Records with scene code:
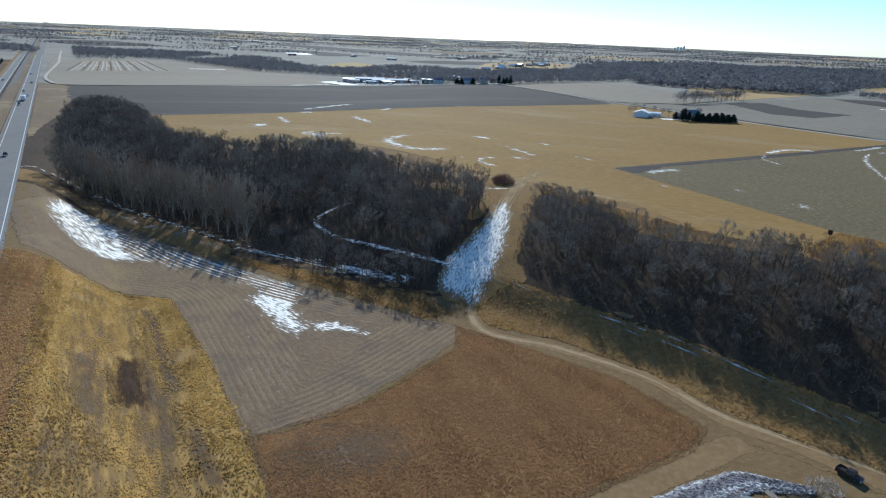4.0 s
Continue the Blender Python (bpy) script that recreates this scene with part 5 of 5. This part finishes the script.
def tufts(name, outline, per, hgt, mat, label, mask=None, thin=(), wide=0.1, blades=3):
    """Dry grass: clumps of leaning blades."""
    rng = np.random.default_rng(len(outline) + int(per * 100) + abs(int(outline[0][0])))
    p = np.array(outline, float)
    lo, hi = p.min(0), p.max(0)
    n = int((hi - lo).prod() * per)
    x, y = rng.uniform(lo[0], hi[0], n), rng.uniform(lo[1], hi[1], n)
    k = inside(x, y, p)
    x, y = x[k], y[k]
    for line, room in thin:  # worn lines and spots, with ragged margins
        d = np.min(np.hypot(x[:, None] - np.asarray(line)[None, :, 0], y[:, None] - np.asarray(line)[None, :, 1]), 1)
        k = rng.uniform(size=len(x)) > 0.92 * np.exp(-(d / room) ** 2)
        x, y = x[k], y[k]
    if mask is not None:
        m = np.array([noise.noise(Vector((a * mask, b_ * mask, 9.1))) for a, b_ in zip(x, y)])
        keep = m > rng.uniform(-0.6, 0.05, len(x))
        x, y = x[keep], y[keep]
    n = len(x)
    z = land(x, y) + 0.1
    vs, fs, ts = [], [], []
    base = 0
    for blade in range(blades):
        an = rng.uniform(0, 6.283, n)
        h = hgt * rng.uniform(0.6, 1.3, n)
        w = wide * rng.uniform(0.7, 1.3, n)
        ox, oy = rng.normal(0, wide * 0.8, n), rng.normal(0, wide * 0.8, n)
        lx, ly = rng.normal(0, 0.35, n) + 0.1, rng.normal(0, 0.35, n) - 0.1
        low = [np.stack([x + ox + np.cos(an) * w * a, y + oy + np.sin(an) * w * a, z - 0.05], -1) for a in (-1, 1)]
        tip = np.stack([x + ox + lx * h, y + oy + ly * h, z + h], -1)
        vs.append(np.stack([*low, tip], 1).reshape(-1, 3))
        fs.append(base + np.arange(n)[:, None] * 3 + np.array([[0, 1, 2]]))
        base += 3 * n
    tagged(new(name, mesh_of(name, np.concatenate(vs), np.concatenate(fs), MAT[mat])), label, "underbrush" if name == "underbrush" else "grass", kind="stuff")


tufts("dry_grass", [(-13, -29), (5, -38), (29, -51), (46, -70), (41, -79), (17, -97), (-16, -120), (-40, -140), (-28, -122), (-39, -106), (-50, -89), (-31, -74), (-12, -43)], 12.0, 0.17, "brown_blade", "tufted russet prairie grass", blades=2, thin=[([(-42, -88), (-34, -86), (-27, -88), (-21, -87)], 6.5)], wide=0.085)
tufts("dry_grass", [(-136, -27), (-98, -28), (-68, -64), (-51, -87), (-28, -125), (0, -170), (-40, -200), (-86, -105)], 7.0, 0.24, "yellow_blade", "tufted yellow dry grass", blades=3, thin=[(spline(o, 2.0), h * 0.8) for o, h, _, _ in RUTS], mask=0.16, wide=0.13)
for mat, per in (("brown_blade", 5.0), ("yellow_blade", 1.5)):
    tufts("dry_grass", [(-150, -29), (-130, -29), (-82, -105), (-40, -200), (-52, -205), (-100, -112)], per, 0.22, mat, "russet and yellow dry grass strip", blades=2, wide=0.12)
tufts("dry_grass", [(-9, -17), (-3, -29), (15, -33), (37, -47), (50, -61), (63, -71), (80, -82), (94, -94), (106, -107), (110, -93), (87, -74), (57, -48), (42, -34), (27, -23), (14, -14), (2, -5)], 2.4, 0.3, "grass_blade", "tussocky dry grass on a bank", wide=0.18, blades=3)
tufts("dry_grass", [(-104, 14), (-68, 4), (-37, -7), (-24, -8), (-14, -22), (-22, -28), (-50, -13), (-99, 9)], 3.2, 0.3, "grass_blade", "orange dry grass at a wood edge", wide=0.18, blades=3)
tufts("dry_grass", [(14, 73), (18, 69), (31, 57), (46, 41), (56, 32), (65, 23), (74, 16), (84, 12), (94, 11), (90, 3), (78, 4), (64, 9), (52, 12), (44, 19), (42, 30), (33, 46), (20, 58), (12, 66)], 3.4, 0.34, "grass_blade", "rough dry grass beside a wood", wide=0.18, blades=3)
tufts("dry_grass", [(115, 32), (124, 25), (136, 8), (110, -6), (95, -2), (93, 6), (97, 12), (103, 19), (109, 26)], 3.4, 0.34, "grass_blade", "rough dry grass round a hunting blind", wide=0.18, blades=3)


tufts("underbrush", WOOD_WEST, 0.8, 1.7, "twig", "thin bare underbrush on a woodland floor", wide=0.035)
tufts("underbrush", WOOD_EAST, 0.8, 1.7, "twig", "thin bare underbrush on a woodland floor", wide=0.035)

---

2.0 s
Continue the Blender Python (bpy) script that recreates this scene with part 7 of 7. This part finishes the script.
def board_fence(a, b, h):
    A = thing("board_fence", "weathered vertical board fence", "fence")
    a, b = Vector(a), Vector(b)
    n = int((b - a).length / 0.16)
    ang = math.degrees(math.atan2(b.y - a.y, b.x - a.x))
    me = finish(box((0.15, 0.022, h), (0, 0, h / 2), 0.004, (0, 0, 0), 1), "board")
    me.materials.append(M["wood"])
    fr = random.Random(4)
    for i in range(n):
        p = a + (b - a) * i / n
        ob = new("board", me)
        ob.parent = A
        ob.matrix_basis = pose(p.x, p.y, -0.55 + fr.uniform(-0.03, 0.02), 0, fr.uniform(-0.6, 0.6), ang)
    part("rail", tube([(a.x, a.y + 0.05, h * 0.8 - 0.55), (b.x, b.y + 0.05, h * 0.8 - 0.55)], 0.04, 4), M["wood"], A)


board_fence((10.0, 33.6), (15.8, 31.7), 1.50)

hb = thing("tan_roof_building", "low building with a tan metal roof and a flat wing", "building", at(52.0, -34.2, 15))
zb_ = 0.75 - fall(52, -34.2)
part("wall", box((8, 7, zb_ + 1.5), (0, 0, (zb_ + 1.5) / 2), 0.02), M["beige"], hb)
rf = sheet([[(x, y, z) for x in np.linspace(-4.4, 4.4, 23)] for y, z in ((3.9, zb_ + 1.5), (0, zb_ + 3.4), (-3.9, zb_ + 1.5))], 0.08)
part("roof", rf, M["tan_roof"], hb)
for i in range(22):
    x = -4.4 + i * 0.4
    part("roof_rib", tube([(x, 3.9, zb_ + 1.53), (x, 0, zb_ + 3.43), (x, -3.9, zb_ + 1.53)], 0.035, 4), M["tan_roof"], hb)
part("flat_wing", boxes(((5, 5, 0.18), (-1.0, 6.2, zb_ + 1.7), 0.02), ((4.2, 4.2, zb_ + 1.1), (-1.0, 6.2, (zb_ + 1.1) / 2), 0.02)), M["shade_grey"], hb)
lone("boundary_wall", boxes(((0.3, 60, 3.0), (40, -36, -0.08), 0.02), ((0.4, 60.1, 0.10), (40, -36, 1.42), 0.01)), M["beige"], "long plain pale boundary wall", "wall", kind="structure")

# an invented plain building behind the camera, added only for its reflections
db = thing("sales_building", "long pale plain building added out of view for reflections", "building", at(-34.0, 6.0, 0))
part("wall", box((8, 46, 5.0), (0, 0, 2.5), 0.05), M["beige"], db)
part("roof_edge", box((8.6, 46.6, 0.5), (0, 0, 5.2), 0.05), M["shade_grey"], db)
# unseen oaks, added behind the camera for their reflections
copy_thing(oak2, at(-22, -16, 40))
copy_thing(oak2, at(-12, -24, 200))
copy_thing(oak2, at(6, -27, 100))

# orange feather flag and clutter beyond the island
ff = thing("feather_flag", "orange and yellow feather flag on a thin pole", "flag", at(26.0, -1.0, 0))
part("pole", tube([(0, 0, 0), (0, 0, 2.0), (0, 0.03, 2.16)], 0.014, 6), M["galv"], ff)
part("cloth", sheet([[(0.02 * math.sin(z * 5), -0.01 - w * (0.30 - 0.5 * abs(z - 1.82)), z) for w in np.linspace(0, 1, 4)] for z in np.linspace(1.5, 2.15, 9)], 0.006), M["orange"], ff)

Work required
Exactly repeat the lines from the line with "7. This part finishes the script." to the line with "board_fence((10.0, 33.6), (15.8, 31.7), 1.50)", including both, and output nothing else.

Answer below
Continue the Blender Python (bpy) script that recreates this scene with part 7 of 7. This part finishes the script.
def board_fence(a, b, h):
    A = thing("board_fence", "weathered vertical board fence", "fence")
    a, b = Vector(a), Vector(b)
    n = int((b - a).length / 0.16)
    ang = math.degrees(math.atan2(b.y - a.y, b.x - a.x))
    me = finish(box((0.15, 0.022, h), (0, 0, h / 2), 0.004, (0, 0, 0), 1), "board")
    me.materials.append(M["wood"])
    fr = random.Random(4)
    for i in range(n):
        p = a + (b - a) * i / n
        ob = new("board", me)
        ob.parent = A
        ob.matrix_basis = pose(p.x, p.y, -0.55 + fr.uniform(-0.03, 0.02), 0, fr.uniform(-0.6, 0.6), ang)
    part("rail", tube([(a.x, a.y + 0.05, h * 0.8 - 0.55), (b.x, b.y + 0.05, h * 0.8 - 0.55)], 0.04, 4), M["wood"], A)


board_fence((10.0, 33.6), (15.8, 31.7), 1.50)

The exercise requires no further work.